# DATASET EXCERPT start

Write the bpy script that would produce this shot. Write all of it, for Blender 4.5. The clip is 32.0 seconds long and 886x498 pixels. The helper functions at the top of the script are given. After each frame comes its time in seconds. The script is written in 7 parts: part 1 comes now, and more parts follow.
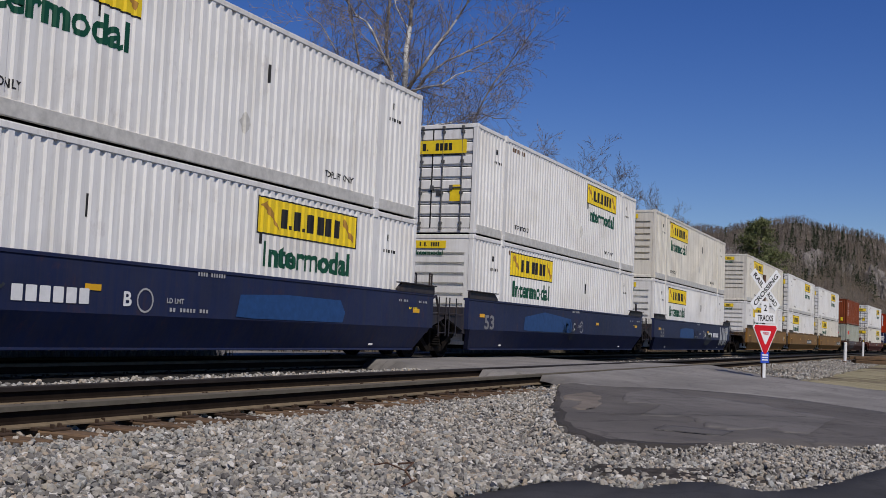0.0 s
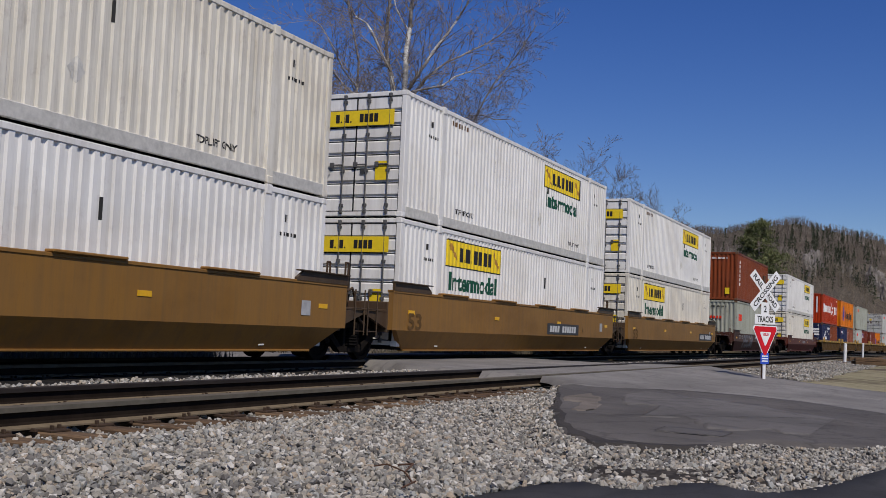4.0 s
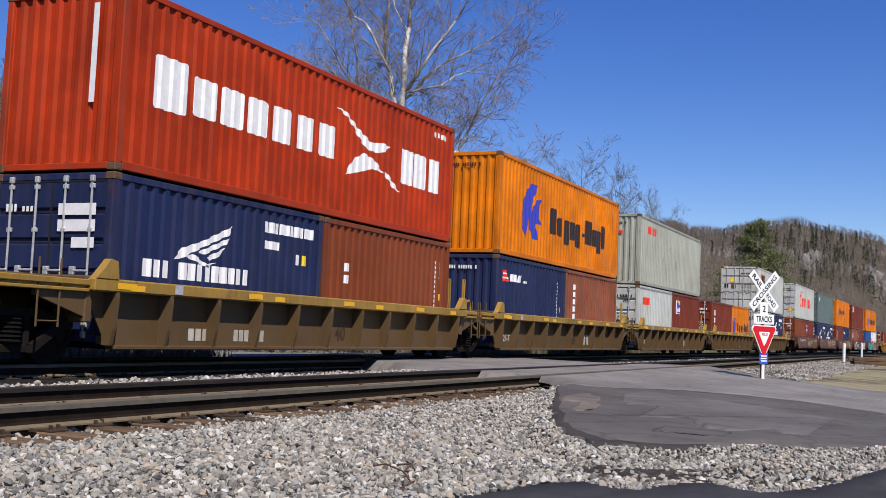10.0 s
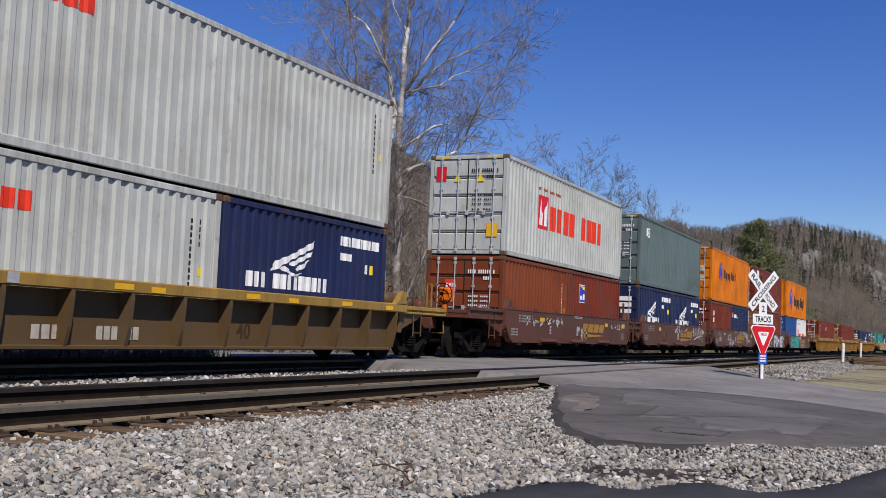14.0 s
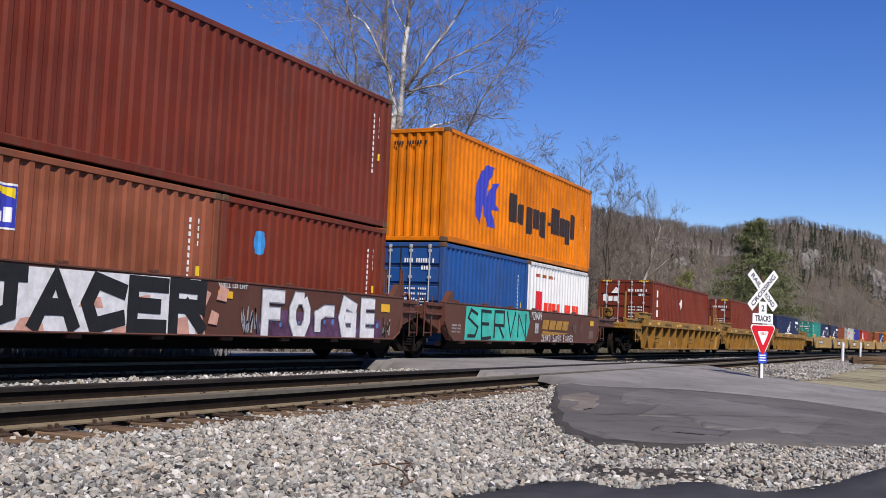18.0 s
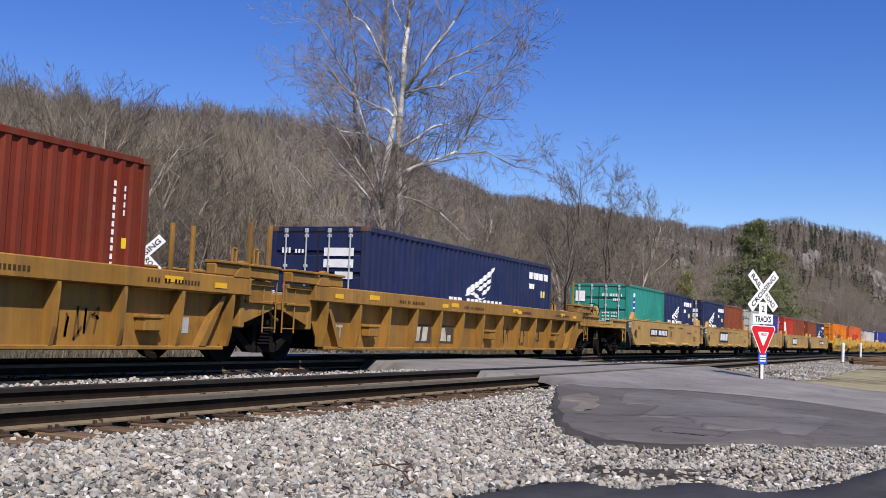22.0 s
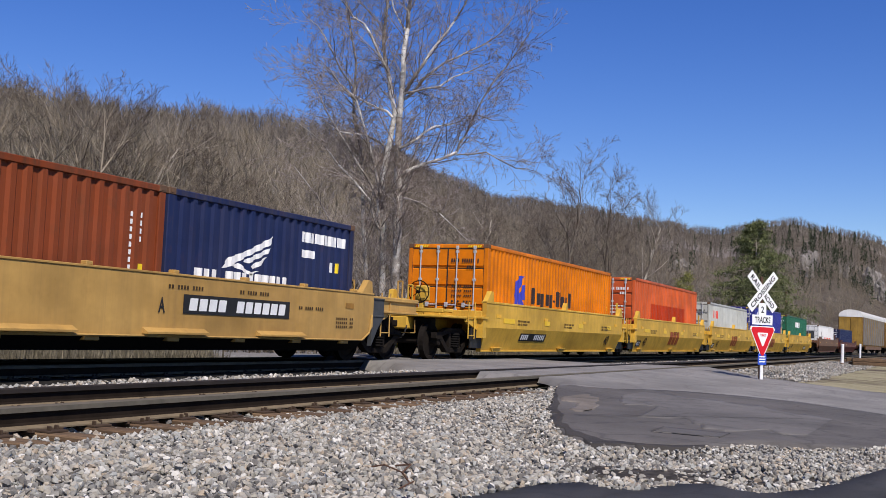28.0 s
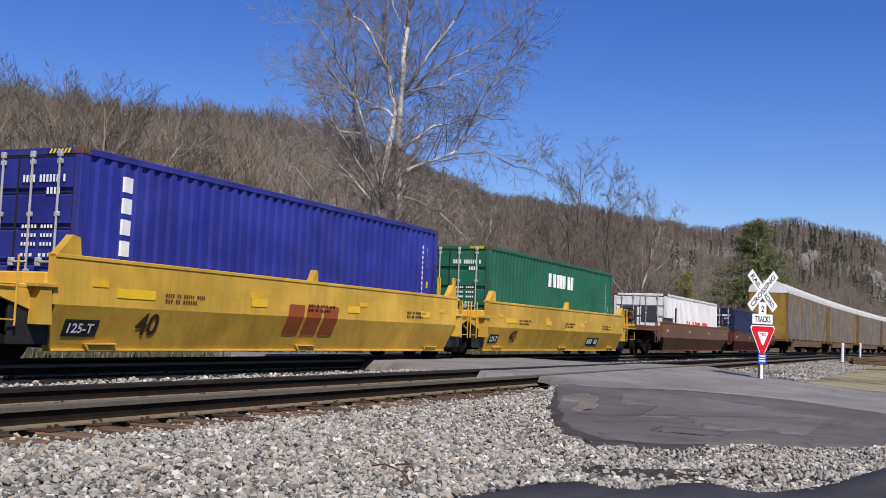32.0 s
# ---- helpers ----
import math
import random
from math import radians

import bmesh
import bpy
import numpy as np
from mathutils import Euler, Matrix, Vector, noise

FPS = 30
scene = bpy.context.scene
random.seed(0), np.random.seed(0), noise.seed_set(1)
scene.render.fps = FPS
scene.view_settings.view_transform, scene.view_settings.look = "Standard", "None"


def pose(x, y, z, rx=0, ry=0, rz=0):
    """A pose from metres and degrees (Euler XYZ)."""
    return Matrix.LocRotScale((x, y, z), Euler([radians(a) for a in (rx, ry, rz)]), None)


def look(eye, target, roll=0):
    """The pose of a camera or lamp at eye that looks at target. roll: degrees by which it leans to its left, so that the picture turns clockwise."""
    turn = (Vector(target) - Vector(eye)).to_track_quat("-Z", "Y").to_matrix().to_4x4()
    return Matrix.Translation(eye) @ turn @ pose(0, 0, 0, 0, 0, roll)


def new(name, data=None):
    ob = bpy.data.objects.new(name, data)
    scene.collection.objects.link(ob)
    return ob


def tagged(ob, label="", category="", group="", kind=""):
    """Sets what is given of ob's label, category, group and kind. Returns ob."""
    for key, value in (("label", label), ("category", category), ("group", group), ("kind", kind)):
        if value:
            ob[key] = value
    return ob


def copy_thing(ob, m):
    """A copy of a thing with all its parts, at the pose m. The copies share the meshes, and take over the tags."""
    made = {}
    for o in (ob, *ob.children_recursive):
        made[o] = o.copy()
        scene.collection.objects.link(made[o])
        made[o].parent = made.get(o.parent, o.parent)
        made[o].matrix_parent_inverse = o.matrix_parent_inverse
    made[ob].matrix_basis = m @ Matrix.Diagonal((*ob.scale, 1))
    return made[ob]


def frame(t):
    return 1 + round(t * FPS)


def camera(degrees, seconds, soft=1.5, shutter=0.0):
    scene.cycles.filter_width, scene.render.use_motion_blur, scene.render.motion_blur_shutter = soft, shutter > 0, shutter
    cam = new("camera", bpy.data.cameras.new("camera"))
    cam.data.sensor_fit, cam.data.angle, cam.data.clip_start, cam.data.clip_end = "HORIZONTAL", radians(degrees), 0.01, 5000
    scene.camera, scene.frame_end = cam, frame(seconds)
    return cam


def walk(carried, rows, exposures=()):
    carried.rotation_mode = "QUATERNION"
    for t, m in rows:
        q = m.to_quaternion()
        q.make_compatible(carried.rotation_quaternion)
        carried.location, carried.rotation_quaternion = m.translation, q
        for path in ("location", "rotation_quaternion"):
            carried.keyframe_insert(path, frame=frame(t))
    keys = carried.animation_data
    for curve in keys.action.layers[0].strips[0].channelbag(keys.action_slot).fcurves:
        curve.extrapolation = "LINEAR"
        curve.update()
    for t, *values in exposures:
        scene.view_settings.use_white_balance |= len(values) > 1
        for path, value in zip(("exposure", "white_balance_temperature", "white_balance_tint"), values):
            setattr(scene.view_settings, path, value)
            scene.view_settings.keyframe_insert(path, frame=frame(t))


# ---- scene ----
# ---- camera: a tripod beside a level crossing; the wind rocks it by a hair ----
cam = camera(44.70, 32.0, soft=0.55)
EYE = Vector((0.0, 0.0, 0.74))


def aim(dx, dy):
    yaw, pitch = radians(65.03 - dx * 0.030), radians(4.266 + dy * 0.030)
    way = Vector((math.sin(yaw) * math.cos(pitch), math.cos(yaw) * math.cos(pitch), math.sin(pitch)))
    return look(EYE, EYE + way * 10, 2.427)


walk(cam, [(0, aim(3, -2)), (1.2, aim(3, -1)), (3.5, aim(3, 0)), (6, aim(2, 0)), (9, aim(1.5, 0)), (11.5, aim(0.3, 0)),
           (14, aim(-0.5, 0)), (17, aim(-1.2, -1)), (19, aim(-0.6, -1.2)), (21, aim(0, 0)), (23, aim(-1.2, 0)),
           (25.5, aim(-1.4, 1)), (28, aim(-1.4, 1.4)), (30, aim(-1.3, 0.3)), (32, aim(-1.3, 0))],
     [(t, e - 0.02, 6600, 12) for t, e in ((0, -0.5), (3.2, -0.5), (5, -0.5), (6.1, -0.42), (6.6, -0.15), (7.3, -0.05), (8.5, -0.36), (9.2, -0.38), (10, 0.15), (11, 0.2), (12, 0.05), (13, 0.1), (14, -0.05), (16, 0.1), (18, 0.2), (22, 0.28), (25, 0.2), (29, 0.15), (32, 0.15))])

# ---- daylight: clear early-spring sky, sun high behind the camera's left shoulder ----
SUN = Vector((-0.46, -0.455, 0.76)).normalized()
world = bpy.data.worlds.new("sky")
scene.world = world
world.use_nodes = True
wn = world.node_tree
wn.nodes.clear()
sky = wn.nodes.new("ShaderNodeTexSky")
sky.sky_type, sky.sun_disc = "NISHITA", False
sky.sun_elevation = math.asin(SUN.z)
sky.sun_rotation = math.atan2(SUN.x, SUN.y)
sky.air_density, sky.dust_density, sky.ozone_density, sky.altitude = 1.0, 0.0, 5.0, 300
wbg = wn.nodes.new("ShaderNodeBackground")
wbg.inputs["Strength"].default_value = 0.108
wout = wn.nodes.new("ShaderNodeOutputWorld")
clear = wn.nodes.new("ShaderNodeHueSaturation")
clear.inputs["Saturation"].default_value = 1.28
clear.inputs["Hue"].default_value = 0.521
wn.links.new(sky.outputs[0], clear.inputs["Color"])
wn.links.new(clear.outputs[0], wbg.inputs[0])
wn.links.new(wbg.outputs[0], wout.inputs[0])
sun = new("sun", bpy.data.lights.new("sun", "SUN"))
sun.data.energy, sun.data.angle, sun.data.color = 4.7, radians(0.53), (1.0, 0.94, 0.85)
sun.matrix_world = look(SUN * 50, (0, 0, 0))


# ---- materials ----
def node_mat(name, rough=0.6, metal=0.0):
    m = bpy.data.materials.new(name)
    m.use_nodes = True
    nt = m.node_tree
    b = nt.nodes["Principled BSDF"]
    b.inputs["Roughness"].default_value, b.inputs["Metallic"].default_value = rough, metal
    b.inputs["Specular IOR Level"].default_value = 0.2
    return m, nt, b


def noise_node(nt, scale, vec=None, detail=5.0, rough=0.6):
    n = nt.nodes.new("ShaderNodeTexNoise")
    n.inputs["Scale"].default_value, n.inputs["Detail"].default_value, n.inputs["Roughness"].default_value = scale, detail, rough
    if vec is not None:
        nt.links.new(vec, n.inputs["Vector"])
    return n


def coords(nt, scale=(1, 1, 1), shift=True):
    """Object coordinates, stretched, and shifted from object to object."""
    tc = nt.nodes.new("ShaderNodeTexCoord")
    mp = nt.nodes.new("ShaderNodeMapping")
    mp.inputs["Scale"].default_value = scale
    nt.links.new(tc.outputs["Object"], mp.inputs["Vector"])
    if shift:
        oi = nt.nodes.new("ShaderNodeObjectInfo")
        mul = nt.nodes.new("ShaderNodeMath")
        mul.operation = "MULTIPLY"
        mul.inputs[1].default_value = 37.0
        nt.links.new(oi.outputs["Random"], mul.inputs[0])
        nt.links.new(mul.outputs[0], mp.inputs["Location"])
    return mp.outputs[0]


def ramp(nt, fac, lo, hi):
    r = nt.nodes.new("ShaderNodeMapRange")
    r.inputs[1].default_value, r.inputs[2].default_value = lo, hi
    nt.links.new(fac, r.inputs[0])
    return r.outputs[0]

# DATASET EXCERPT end

• WORK INSTRUCTIONS
Write out again exactly the lines from the start of the data above through the line containing "scene.render.fps = FPS", inclusive, excluding any pictures.

• EXERCISE OUTPUT
Write the bpy script that would produce this shot. Write all of it, for Blender 4.5. The clip is 32.0 seconds long and 886x498 pixels. The helper functions at the top of the script are given. After each frame comes its time in seconds. The script is written in 7 parts: part 1 comes now, and more parts follow.
0.0 s
4.0 s
10.0 s
14.0 s
18.0 s
22.0 s
28.0 s
32.0 s
# ---- helpers ----
import math
import random
from math import radians

import bmesh
import bpy
import numpy as np
from mathutils import Euler, Matrix, Vector, noise

FPS = 30
scene = bpy.context.scene
random.seed(0), np.random.seed(0), noise.seed_set(1)
scene.render.fps = FPS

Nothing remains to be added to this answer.